There is enormous potential for development of the local economy, especially through the creation of small and medium sized enterprises, provided bureaucratic hurdles are removed. According to the World Bank Doing Business 2004 Report, a Kenyan entrepreneur seeking to open a business will need to go on average through 11 different procedures, which will take about 61 days and at a cost that corresponds to 54% of Gross National Income per capita. This is slightly lower than the African average, but in stark contrast with a rapid developing country like Thailand, where the corresponding figures are 9 procedures, 42 days and 10% Gross National Income. Rural-based businesses, in particular, could have positive spillover effects for the entire country by stemming the flow of people to urban centres, where conditions, including security, are not particularly good. There are also positive developments at the regional level. In early March, the leaders of Kenya, Tanzania, and Uganda met to agree to form a customs union in the East African Community.

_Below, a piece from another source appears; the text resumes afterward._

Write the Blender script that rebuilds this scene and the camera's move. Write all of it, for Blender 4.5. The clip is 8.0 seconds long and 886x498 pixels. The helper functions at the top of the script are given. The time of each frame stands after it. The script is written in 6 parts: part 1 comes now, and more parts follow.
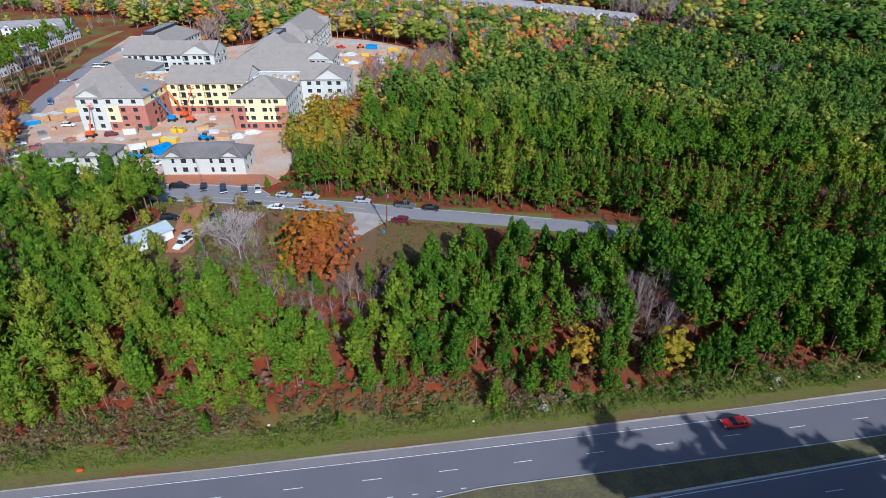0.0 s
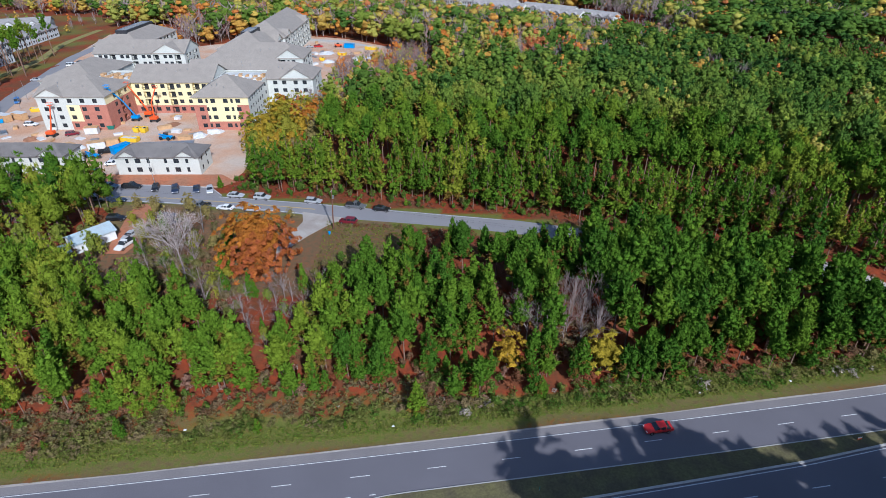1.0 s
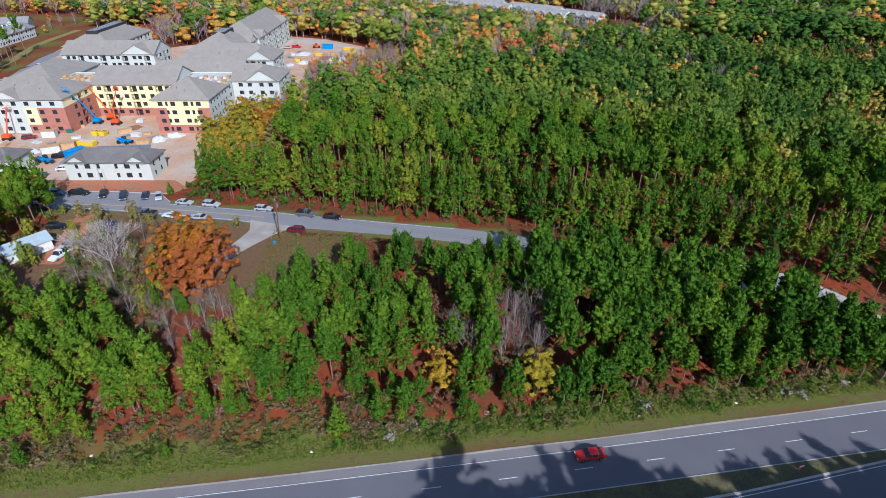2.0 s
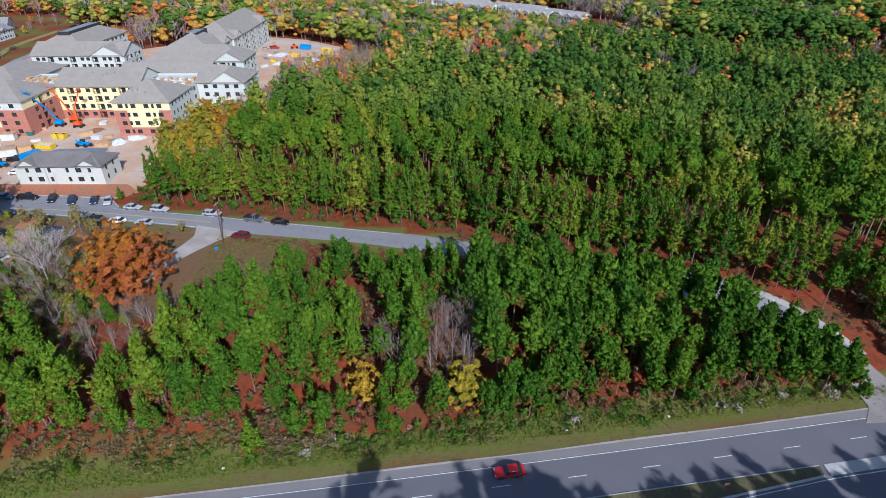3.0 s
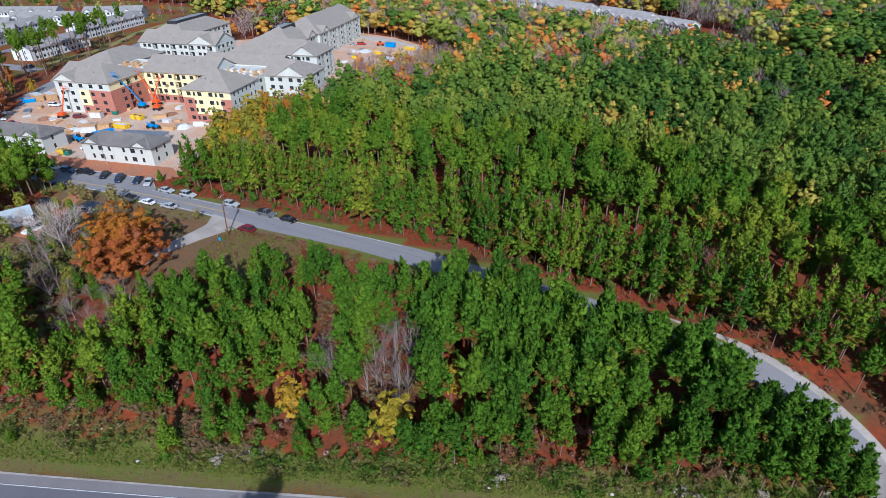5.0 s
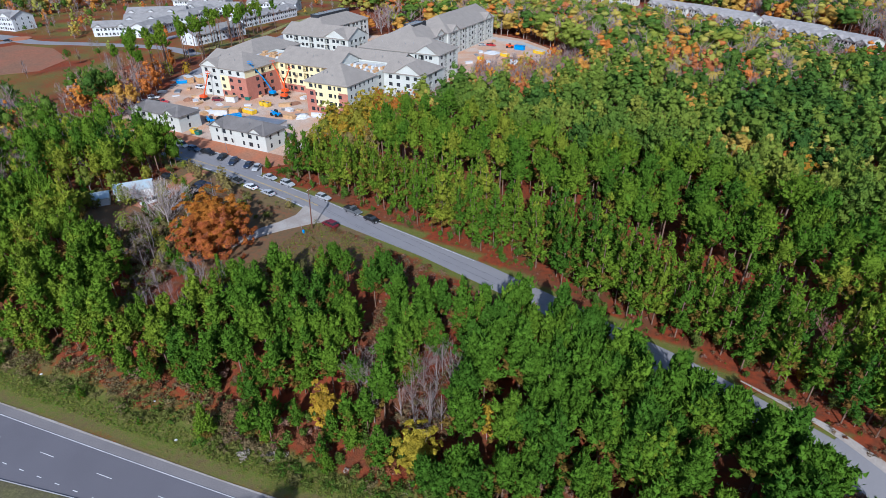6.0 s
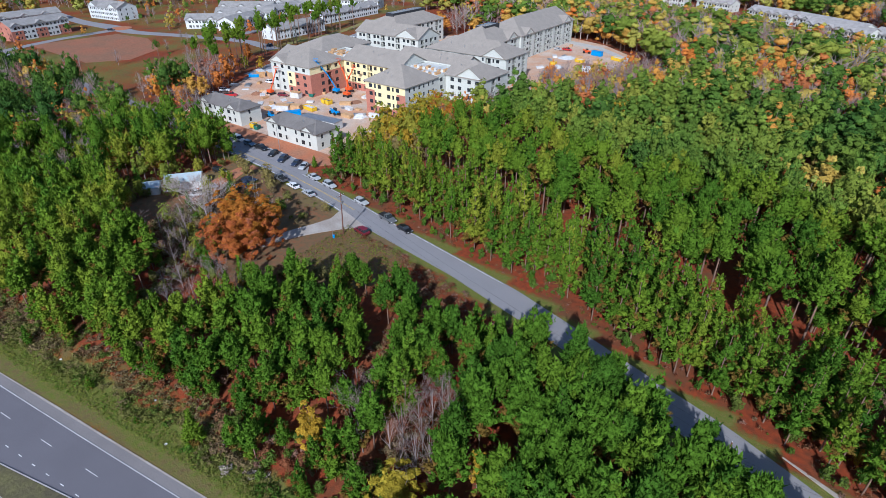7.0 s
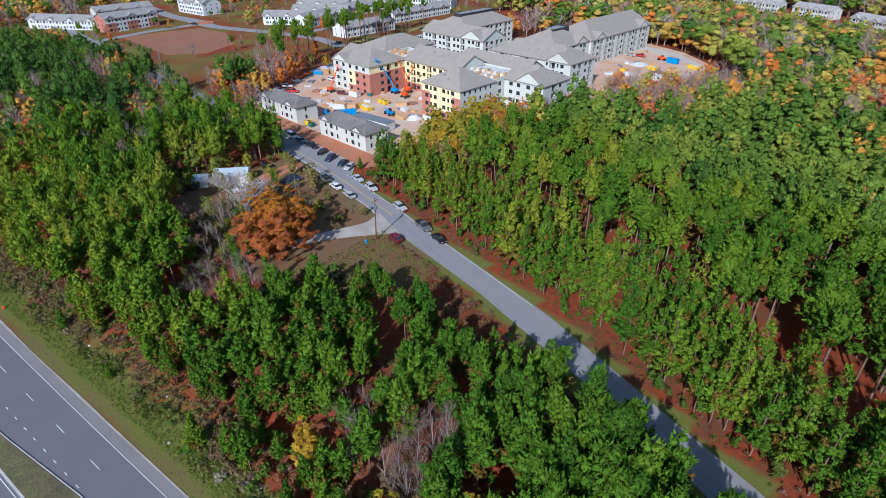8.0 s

Kenya's growth potential cannot be ignored by foreign investors. Opportunity for high returns aside, enlightened self-interest should encourage western investors. Rich country markets are not only mature, but also their populations are declining. Between now and 2050, the total population of the European continent will decrease by about 100 million; Africa's population over the same period will double from its current 800 million to a projected 1.7 billion. The rich countries may be where current profits are, but growth and future profits will depend on reaching out to the growing markets of Africa, Asia, and Latin America. This will help Kenya move beyond supplying flowers to the West - and make globalisation a win-win proposition.